Cat picks school bus to deliver kittens

Justin Head

Thursday morning started no different that any other day for Canisteo-Greenwood bus driver Karl Crittenden.

It got a lot more interesting after he made his morning run.

Crittenden may just be the first school bus driver to complete trips to four different territories with a cat that had just given birth to kittens on a bus — and not even know about it.

“I didn’t have a clue they were there. Of course, with my hearing that is not surprising,” said Crittenden, a driver for the past 25 years.

He was shocked when he went to throw away a winter hat on the floor behind a trash can and touched something soft and fury.

“I couldn’t believe my eyes. I noticed this tiger-looking thing and there she was with all them kittens,” he said.

The cat was familiar to Crittenden, who with others had been helping to take care of her at the Greenwood bus garage since last November.

“She started hanging around the Dumpster, looking for food and stuff,” Crittenden said. As the weather grew colder they started allowing the cat to come into the bus garage because they felt bad for her.

Little is known about the healthy-looking gray-and-black tiger cat with hints of orange. She showed up at the bus garage in the fall of last year and is believed to be a stray. She has never been given a name.

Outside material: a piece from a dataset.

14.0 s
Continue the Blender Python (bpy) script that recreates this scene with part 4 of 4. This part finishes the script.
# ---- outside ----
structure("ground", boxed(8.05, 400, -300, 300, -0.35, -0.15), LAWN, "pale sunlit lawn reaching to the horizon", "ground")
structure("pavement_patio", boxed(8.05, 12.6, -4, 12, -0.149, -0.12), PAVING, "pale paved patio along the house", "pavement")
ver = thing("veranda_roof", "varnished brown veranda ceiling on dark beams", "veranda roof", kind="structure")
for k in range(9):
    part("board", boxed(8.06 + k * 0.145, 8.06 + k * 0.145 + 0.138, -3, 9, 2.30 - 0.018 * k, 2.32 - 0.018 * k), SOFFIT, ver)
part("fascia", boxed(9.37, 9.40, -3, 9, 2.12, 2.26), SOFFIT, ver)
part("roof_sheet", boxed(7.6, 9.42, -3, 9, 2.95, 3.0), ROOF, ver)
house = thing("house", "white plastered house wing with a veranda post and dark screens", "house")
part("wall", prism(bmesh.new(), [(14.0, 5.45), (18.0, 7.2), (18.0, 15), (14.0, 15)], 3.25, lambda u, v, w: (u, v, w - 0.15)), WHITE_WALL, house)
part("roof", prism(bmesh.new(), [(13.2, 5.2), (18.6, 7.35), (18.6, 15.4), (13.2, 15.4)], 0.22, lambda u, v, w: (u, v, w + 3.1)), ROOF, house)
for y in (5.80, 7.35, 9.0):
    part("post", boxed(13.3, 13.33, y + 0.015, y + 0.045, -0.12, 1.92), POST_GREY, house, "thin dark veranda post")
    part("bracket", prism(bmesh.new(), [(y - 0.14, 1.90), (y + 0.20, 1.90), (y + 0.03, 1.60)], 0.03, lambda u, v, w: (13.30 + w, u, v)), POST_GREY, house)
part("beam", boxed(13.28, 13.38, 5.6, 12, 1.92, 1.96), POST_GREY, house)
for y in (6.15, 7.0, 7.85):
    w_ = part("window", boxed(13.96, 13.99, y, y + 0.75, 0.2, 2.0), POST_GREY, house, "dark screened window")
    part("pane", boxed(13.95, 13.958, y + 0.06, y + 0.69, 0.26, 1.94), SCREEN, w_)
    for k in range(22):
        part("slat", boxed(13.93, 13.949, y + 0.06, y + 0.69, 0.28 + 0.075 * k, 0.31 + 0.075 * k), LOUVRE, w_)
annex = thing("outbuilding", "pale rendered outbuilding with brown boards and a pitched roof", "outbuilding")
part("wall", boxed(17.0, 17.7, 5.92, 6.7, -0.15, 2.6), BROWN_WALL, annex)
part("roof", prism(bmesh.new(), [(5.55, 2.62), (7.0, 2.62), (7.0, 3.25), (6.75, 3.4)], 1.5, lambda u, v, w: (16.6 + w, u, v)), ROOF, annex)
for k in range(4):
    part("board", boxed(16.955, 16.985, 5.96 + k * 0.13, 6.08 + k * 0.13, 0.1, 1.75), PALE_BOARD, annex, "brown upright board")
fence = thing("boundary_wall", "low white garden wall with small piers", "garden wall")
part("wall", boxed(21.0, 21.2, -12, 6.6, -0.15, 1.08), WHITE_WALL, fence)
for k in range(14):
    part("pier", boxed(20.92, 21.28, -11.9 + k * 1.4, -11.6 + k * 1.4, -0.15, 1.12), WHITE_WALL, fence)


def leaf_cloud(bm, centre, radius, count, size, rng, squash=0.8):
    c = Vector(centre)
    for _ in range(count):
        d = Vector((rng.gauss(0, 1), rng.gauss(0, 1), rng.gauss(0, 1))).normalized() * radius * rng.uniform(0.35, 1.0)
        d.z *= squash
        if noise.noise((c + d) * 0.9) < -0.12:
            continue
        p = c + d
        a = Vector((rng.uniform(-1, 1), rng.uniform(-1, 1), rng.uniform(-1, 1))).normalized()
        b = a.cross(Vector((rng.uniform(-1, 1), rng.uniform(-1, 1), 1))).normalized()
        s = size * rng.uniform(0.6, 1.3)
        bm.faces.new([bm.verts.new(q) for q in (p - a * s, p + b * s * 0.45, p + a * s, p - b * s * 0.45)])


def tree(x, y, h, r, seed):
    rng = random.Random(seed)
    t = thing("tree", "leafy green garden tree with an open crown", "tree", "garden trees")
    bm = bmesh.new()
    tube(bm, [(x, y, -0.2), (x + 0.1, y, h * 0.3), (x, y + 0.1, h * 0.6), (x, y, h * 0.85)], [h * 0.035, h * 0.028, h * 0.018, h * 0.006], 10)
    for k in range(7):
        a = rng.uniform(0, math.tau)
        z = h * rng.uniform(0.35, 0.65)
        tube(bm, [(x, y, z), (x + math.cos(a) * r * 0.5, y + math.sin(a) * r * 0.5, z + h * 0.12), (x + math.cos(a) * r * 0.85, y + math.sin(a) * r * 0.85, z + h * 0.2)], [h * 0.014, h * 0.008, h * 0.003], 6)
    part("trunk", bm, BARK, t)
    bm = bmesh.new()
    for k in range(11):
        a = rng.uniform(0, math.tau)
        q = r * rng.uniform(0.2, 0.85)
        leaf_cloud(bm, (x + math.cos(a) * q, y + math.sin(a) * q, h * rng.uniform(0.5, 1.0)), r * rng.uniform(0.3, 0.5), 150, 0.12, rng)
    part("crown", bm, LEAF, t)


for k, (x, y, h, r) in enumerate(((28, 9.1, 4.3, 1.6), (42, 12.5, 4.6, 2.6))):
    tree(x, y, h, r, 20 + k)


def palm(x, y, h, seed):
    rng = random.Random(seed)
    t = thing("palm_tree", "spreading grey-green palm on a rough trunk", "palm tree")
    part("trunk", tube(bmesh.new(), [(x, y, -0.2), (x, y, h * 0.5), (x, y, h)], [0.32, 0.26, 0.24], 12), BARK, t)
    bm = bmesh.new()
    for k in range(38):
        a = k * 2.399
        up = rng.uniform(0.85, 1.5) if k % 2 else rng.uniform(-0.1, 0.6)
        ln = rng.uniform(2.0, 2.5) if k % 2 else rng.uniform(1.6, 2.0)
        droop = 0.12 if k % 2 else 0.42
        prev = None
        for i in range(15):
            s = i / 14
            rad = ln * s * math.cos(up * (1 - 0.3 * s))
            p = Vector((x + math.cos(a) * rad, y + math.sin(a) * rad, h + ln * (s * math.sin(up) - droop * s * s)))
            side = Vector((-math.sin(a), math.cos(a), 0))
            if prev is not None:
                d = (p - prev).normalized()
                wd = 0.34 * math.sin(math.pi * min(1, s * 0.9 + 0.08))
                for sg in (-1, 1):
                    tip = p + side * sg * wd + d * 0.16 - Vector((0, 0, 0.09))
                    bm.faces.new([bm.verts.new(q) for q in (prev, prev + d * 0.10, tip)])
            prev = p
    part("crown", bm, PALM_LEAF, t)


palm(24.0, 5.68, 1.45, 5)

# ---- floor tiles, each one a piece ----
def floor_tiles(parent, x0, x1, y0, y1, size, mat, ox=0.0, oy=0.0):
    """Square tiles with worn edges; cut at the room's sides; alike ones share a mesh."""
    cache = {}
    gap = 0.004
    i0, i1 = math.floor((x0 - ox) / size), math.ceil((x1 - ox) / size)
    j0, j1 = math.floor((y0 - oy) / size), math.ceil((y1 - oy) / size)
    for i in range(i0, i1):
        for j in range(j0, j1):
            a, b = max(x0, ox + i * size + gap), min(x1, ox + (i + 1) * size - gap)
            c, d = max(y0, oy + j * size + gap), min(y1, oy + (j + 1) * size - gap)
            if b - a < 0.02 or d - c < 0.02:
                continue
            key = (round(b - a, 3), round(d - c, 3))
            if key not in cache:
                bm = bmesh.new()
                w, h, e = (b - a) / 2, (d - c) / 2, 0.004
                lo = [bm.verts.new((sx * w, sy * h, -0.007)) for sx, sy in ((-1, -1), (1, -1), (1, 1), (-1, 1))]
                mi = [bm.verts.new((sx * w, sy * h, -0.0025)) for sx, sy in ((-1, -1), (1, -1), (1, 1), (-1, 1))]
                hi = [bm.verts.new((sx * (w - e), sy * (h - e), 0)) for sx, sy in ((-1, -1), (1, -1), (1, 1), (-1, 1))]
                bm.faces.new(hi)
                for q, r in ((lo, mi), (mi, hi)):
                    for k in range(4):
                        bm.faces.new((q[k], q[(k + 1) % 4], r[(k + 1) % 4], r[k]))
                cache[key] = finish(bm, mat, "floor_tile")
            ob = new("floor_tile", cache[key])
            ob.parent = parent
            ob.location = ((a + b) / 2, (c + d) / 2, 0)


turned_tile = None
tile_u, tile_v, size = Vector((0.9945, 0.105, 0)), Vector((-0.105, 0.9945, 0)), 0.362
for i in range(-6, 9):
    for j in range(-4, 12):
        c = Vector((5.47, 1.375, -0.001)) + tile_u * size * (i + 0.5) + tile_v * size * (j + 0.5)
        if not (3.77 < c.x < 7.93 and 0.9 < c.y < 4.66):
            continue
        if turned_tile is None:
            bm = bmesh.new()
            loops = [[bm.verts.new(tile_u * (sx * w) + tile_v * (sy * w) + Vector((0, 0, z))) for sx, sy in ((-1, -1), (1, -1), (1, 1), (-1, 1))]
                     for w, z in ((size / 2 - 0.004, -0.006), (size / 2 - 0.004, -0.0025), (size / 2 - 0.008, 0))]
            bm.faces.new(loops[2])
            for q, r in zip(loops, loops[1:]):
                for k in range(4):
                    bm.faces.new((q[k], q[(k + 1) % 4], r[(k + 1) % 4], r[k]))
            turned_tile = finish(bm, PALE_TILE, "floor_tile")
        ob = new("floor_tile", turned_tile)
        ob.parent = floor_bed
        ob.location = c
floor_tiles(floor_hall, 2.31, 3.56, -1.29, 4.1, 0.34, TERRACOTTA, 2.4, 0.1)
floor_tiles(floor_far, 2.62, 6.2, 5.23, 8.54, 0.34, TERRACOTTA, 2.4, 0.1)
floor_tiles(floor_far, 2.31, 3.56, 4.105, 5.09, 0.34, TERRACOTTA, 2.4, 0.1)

“Maybe we’ll call her Nine, that’s the bus she was on, or Ninea,” said Crittenden.

The cat was given a litter box under a desk in the bus garage and slept on an upholstered chair near the desk. Crittenden wouldn’t deny that the cat is used to warm milk and special treatment. She started sleeping in the garage and it became her home.

“She got so she knew my car and she’d be waiting for me when I showed up in the morning,” Crittenden said.

What’s unexplainable is how she got into the bus and why she chose Crittenden’s bus to give birth. He said no windows were open when he left the night before, and the cat usually ran from the sound of the buses. 

When the kittens were discovered, he tried to move them into a box, but the mother kept picking them up with her teeth and bringing them back to behind the trash can. So, nestled in a hooded sweatshirt in a compartment behind a garbage can between the fire wall of the bus and the engine, the mother and her newborns stayed for the remainder of the day.

For eight or nine hours the cats rode the bus as Crittenden traveled to the North Hornell School, Hornell Intermediate and high school, Canisteo-Greenwood elementary and high school and back to the Greenwood bus garage. Students held the mother so she would not leap from the bus during stops.

“They’re so cute,” said Liz Clugston, 15, of Canisteo, about the kittens.

Crittenden said he contacted the Hornell Humane Society about caring for the cats, but was told they did not have any room for them. He said a Greenwood bus driver agreed to take in the mother if she gets spayed.

“Finding a home for the kittens shouldn’t be a problem,” Crittenden said.